The Centre's free educational resources include student-centred investigations into questions of Jewish resistance; detailed examination of the layers of complicity in genocide; and a range of activities exploring the impact, legacy and significance of the Holocaust. The resources enable history teachers to teach about the Holocaust more confidently and effectively, with deeper knowledge about this complex issue, while the supply of age-appropriate resources and activities supports young people as they engage with this difficult and emotionally challenging subject. This education is essential in helping pupils to examine how the flaws in modern societies can allow them to descend into genocide; gain a greater understanding of the causes of mass violence; and help strengthen efforts toward genocide prevention through recognising warning signs, engendering feelings of responsibility towards vulnerable groups, and understanding what forms of action and intervention are possible.

Sir Andrew Burns, former UK Ambassador to Israel and now Britain's Envoy for Post-Holocaust Issues, says the IOE is "at the leading edge" of Holocaust education internationally. "The IOE's approach marks a shift away from simple 'lessons of the Holocaust' to genuine engagement with the complexity of the past, and deep learning about one of the most traumatic events in human history," he says. "What is remarkable is the extent to which such complexity can be made accessible to pupils."

Teachers attest to substantial change in their lessons. For example, Leanne Judson, a 'teacher of excellence' in the Humanities and an ex-head of history, told the Guardian Teacher Network in 2012 how the Centre's CPD course spurred her to change her school's whole scheme of work. Her pupils said that the resulting classroom work was "the most memorable study they had done and the one that had the biggest impact on them emotionally and intellectually".

The Centre has established a group of 'Beacon Schools in Holocaust education' which have developed programmes of study that are now being shared with their own school networks throughout England. Inspectors judged the Holocaust lessons they saw at one such school, Royal Wootton Bassett Academy, as outstanding: "The engagement of students, their understanding, empathy is quite unique - a truly holistic and powerful learning experience. It is hard to judge this against various criteria as we have never seen anything quite like this. Extraordinary."

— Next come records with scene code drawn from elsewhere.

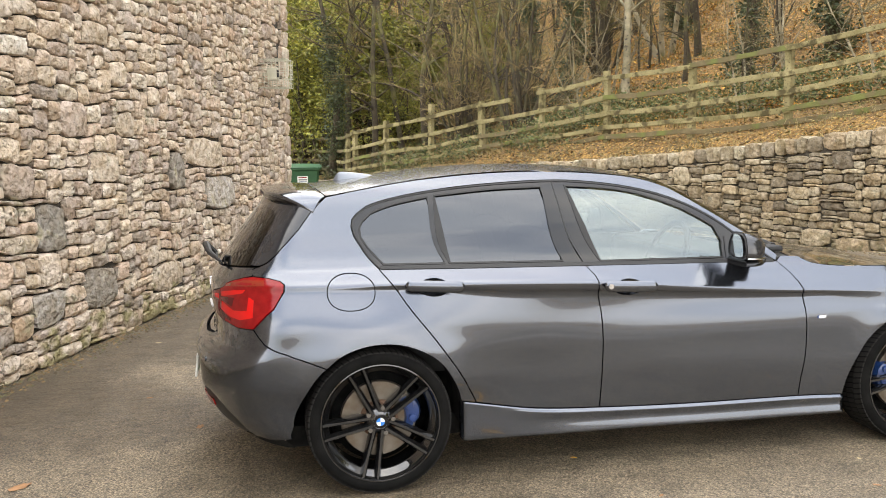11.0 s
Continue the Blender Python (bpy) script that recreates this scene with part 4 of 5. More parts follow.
for c in ((3.10, 0.655, 0.03), (3.20, 0.645, 0.034)):
    panel("lamp_ring", ellipse(c[0], c[1], c[2], c[2] * 1.15, 24), M_CHROME, lamp, holes=[ellipse(c[0], c[1], c[2] * 0.6, c[2] * 0.75, 20)], offset=0.004, gap=0, lip=0.002, step=0.02)
panel("bumper_intake", [("u", U_END - 0.16, 0.25), ("u", U_END - 0.18, 0.42), ("u", U_END - 0.36, 0.43), ("u", U_END - 0.42, 0.28)], M_BLACK, car, offset=0.003, gap=0, lip=0.005)
panel("kidney_grille", [("u", U_END - 0.03, 0.56), ("u", U_END - 0.03, 0.70), ("u", U_END - 0.24, 0.70), ("u", U_END - 0.27, 0.64), ("u", U_END - 0.2, 0.56)], M_BLACK, car, "black kidney-shaped grille", offset=0.004, gap=0, lip=0.006)
panel("side_badge", [(2.122, 0.657), (2.130, 0.657), (2.136, 0.670), (2.128, 0.670)], M_BLUE, car, offset=0.002, gap=0, lip=0.002, sides=1)
panel("side_badge", [(2.131, 0.657), (2.168, 0.657), (2.174, 0.670), (2.137, 0.670)], M_LETTER, car, offset=0.002, gap=0, lip=0.002, sides=1)

# the dark inside of the shell, wheel housings, floor
for s in (1, -1):
    v, f, grid = [], [], {}
    us, zs = np.linspace(-U_TAIL, U_END, 90), np.linspace(0.2, 0.94, 22)
    for i, u in enumerate(us):
        for j, z in enumerate(zs):
            p = skin(u, z)
            low = float(np.interp(p[0], [q[0] for q in HOOD_LINE], [q[1] for q in HOOD_LINE])) - 0.07 if p[0] > 2.05 else 2.0
            if min(math.hypot(p[0] - a, p[2] - 0.315) for a in (0, 2.69)) > 0.365 and z < low:
                grid[i, j] = len(v)
                c = Vector((p[0], p[1], 0))
                v.append((p[0] + (0.04 if u < -0.3 else -0.04 if u > U_SIDE + 0.4 else 0), s * min(0, p[1] + 0.04), p[2]))
    for i, j in list(grid):
        q = [grid.get(k) for k in ((i, j), (i + 1, j), (i + 1, j + 1), (i, j + 1))]
        if None not in q:
            f.append(q if s > 0 else q[::-1])
    link("inner_lining", v, f, M_BLACK, car)
    for axle in (0.0, 2.69):
        v, f, n = [], [], 33
        for y in (-0.80, -0.5):
            for i in range(n):
                a = radians(-8 + 196 * i / (n - 1))
                x, z = axle + 0.375 * math.cos(a), 0.315 + 0.365 * math.sin(a)
                v.append((x, s * max(y, float(skin(u_at(x, z), z)[1]) + 0.05), z))
        f = [(i, i + 1, n + i + 1, n + i) for i in range(n - 1)] + [tuple(range(n, 2 * n))]
        link("wheel_housing", v, f, M_BLACK, car)
part("underbody", box(-0.40, -0.62, 0.155, 3.0, 0.62, 0.26, 0.02), M_BLACK, car)

# inside: seats, dashboard, wheel
for y in (-0.36, 0.36):
    seat = part("front_seat", box(1.02, y - 0.24, 0.42, 1.52, y + 0.24, 0.56, 0.05), M_SEAT, car, "dark seat seen through the glass")
    bm = box(-0.06, -0.23, 0, 0.06, 0.23, 0.60, 0.05)
    bmesh.ops.transform(bm, matrix=pose(1.0, y, 0.52, 0, -18, 0), verts=bm.verts[:])
    part("seat_back", bm, M_SEAT, seat)
    bm = box(-0.045, -0.13, 0, 0.045, 0.13, 0.17, 0.04)
    bmesh.ops.transform(bm, matrix=pose(0.80, y, 1.12, 0, -12, 0), verts=bm.verts[:])
    part("headrest", bm, M_SEAT, seat)
bench = part("rear_seat", box(0.15, -0.6, 0.45, 0.62, 0.6, 0.58, 0.04), M_SEAT, car)
bm = box(-0.06, -0.6, 0, 0.06, 0.6, 0.55, 0.04)
bmesh.ops.transform(bm, matrix=pose(0.12, 0, 0.55, 0, -20, 0), verts=bm.verts[:])
part("seat_back", bm, M_SEAT, bench)
part("dashboard", box(1.72, -0.68, 0.55, 2.12, 0.68, 0.945, 0.06, 3), M_TRIM, car, "black dashboard")
bm = tube_along([(0.18 * math.cos(a), 0.18 * math.sin(a), 0) for a in np.linspace(0, 2 * math.pi, 33)[:-1]], 0.016, 8, True)
bmesh.ops.transform(bm, matrix=pose(1.58, -0.36, 0.93, 0, -66, 0), verts=bm.verts[:])
wheel_s = part("steering_wheel", bm, M_TRIM, car, "black steering wheel")
bm = box(-0.17, -0.03, -0.01, 0.17, 0.03, 0.015, 0.008)
bmesh.ops.transform(bm, matrix=pose(1.58, -0.36, 0.93, 0, -66, 0) @ pose(0, 0, 0, 0, 0, 90), verts=bm.verts[:])
part("wheel_spoke", bm, M_TRIM, wheel_s)

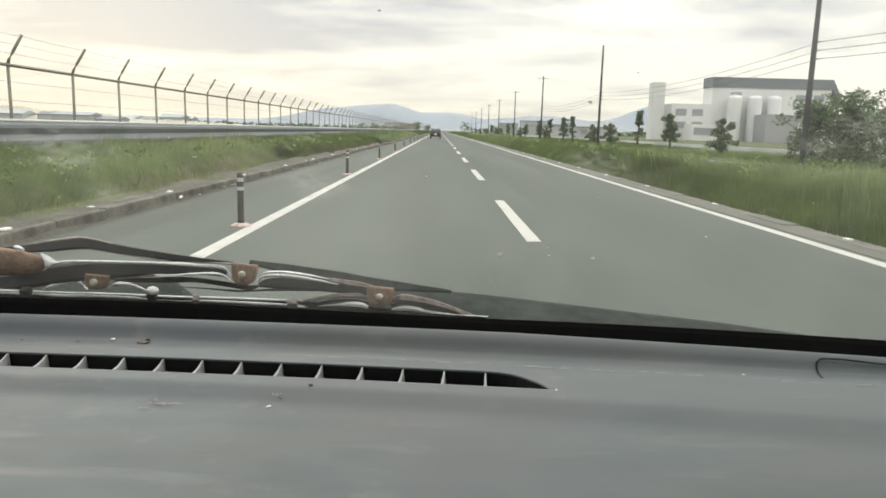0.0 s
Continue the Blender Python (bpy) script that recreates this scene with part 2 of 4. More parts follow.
M_COWL = material("weathered_cowl_plastic", (0.014, 0.018, 0.017), (0.044, 0.053, 0.051), 7, 60, 0.95, bump=0.25, bump_scale=250, bump_distance=0.002, spec=0.15)
M_CABIN = material("cabin_trim", (0.1, 0.1, 0.1), (0.15, 0.15, 0.148), 4, 50, 0.8, bump=0.1)
M_HEADLINER = material("headliner_cloth", (0.3, 0.3, 0.29), (0.38, 0.38, 0.37), 4, 90, 0.95, bump=0.1)
M_ARM = material("wiper_arm_black", (0.005, 0.0055, 0.006), (0.018, 0.018, 0.018), 30, 200, 0.42, bump=0.05, spec=0.35)
# worn metal of rails and bridges, also the pale colour of the wiper's glints
M_SILVER = material("worn_bare_metal_and_glint", (0.46, 0.49, 0.51), (0.86, 0.87, 0.88), 30, 250, 0.42, 0.25, bump=0.1, bump_distance=0.001)
M_RUST = material("rusty_brown_metal", (0.15, 0.086, 0.057), (0.36, 0.25, 0.178), 45, 350, 0.75, 0.1, bump=0.4, bump_distance=0.001)
# half rusted metal; its grey also serves for the arm's painted highlights
M_RUSTSTRIP = material("half_rusted_strip_and_highlight", (0.15, 0.105, 0.088), (0.36, 0.335, 0.32), 16, 120, 0.5, 0.4, bump=0.2, low=0.4, high=0.6, bump_distance=0.001)
M_RIVET = material("pale_rivet", (0.42, 0.4, 0.33), (0.62, 0.6, 0.52), 60, 300, 0.4, 0.6, bump=0)
M_WHITEBIT = material("white_plastic", (0.82, 0.82, 0.8), (0.92, 0.92, 0.9), 60, 300, 0.5, bump=0)
M_CRUMB = material("dry_leaf_crumb", (0.07, 0.052, 0.04), (0.26, 0.21, 0.165), 80, 400, 0.9, bump=0.2)

M_GLASS = bpy.data.materials.new("windscreen_glass")
M_GLASS.use_nodes = True
_n, _l = M_GLASS.node_tree.nodes, M_GLASS.node_tree.links
_n.clear()
_o, _t, _g = _n.new("ShaderNodeOutputMaterial"), _n.new("ShaderNodeBsdfTransparent"), _n.new("ShaderNodeBsdfGlossy")
_m = _n.new("ShaderNodeMixShader")
_t.inputs[0].default_value = (0.985, 0.99, 0.985, 1)
_g.inputs["Roughness"].default_value = 0.06
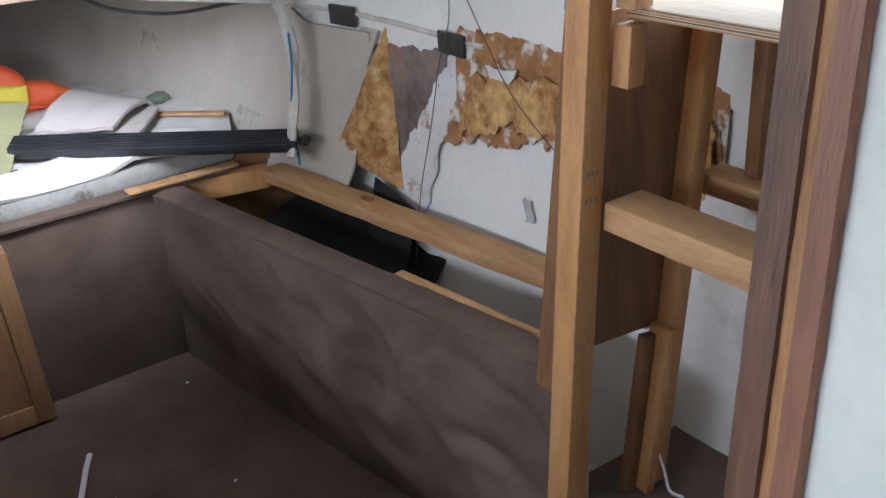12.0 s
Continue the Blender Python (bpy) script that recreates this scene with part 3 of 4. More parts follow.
# mattress
mt = thing("mattress", (0.4, 3.0, 0.606), "old white quilted mattress with grey stained sides", "mattress")
out = [(0.20, 2.335), (0.99, 2.345), (1.09, 2.62), (1.04, 3.0), (0.75, 3.65), (0.40, 4.05), (0.05, 3.7), (-0.28, 3.1), (-0.46, 2.65), (-0.38, 2.40)]
part("side_band", prism(out, "z", 0.606, 0.668, 0.012), mattress_side, mt, "grey stained side band")
cx, cy = 0.35, 3.05


def quilt(u, v):
    k = len(out)
    a = u * k
    i, f = int(a) % k, a - int(a)
    p = Vector(out[i]).lerp(Vector(out[(i + 1) % k]), f)
    q = Vector((cx, cy)).lerp(p, 0.02 + 0.985 * v)
    z = 0.704 + 0.024 * nz(q.x * 8, q.y * 8) + 0.014 * abs(nz(q.x * 17, q.y * 17, 3)) - (0.020 + 0.03 * abs(nz(q.x * 11, 4))) * max(0, (v - 0.85) / 0.15) ** 2
    return (q.x, q.y, z)


part("cover", sheet(quilt, 100, 26, -0.012), mattress_white, mt, "white quilted cover")

# green foam mats
def mat_flat(u, v):
    lo = Vector((-0.30, 2.262, 0.700)).lerp(Vector((0.238, 2.246, 0.600)), u)
    hi = Vector((-0.030, 2.76, 0.945)).lerp(Vector((0.500, 2.76, 0.832)), u)
    p = lo.lerp(hi, v)
    e = 0.014 * max(0, nz(v * 22, 7)) if u > 0.97 else 0
    return (p.x + e, p.y, p.z + 0.012 * math.sin(math.pi * v) + 0.004 * nz(u * 3, v * 3))


fm = thing("foam_mat", (0.1, 2.4, 0.61), "flat olive green foam mat with torn edge, leaning on the berth", "foam mat")
part("sheet", sheet(mat_flat, 36, 40, 0.008), foam_green, fm)
rs = random.Random(5)
for vv in (0.30, 0.36, 0.43):
    p = mat_flat(1, vv)
    part("torn_tab", blob((p[0] + 0.012, p[1], p[2]), (0.018, 0.010, 0.006), rs.random() * 9, 0.5, 1), grime, fm, "dark torn tab")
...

Internationally, the Centre developed educational materials for the UN that were distributed to government and NGO representatives from some 30 member states in the International Task Force (now the International Holocaust Remembrance Alliance), and to UN officers around the world for use in their Holocaust education work.

The Centre has provided advice, training and consultancy for organisations including the EU's Fundamental Rights Agency; Yad Vashem, Jerusalem's Holocaust memorial museum; and, regularly, the Imperial War Museum.

Funders included the ESRC, HEFCE, Department for Education and the Pears Foundation.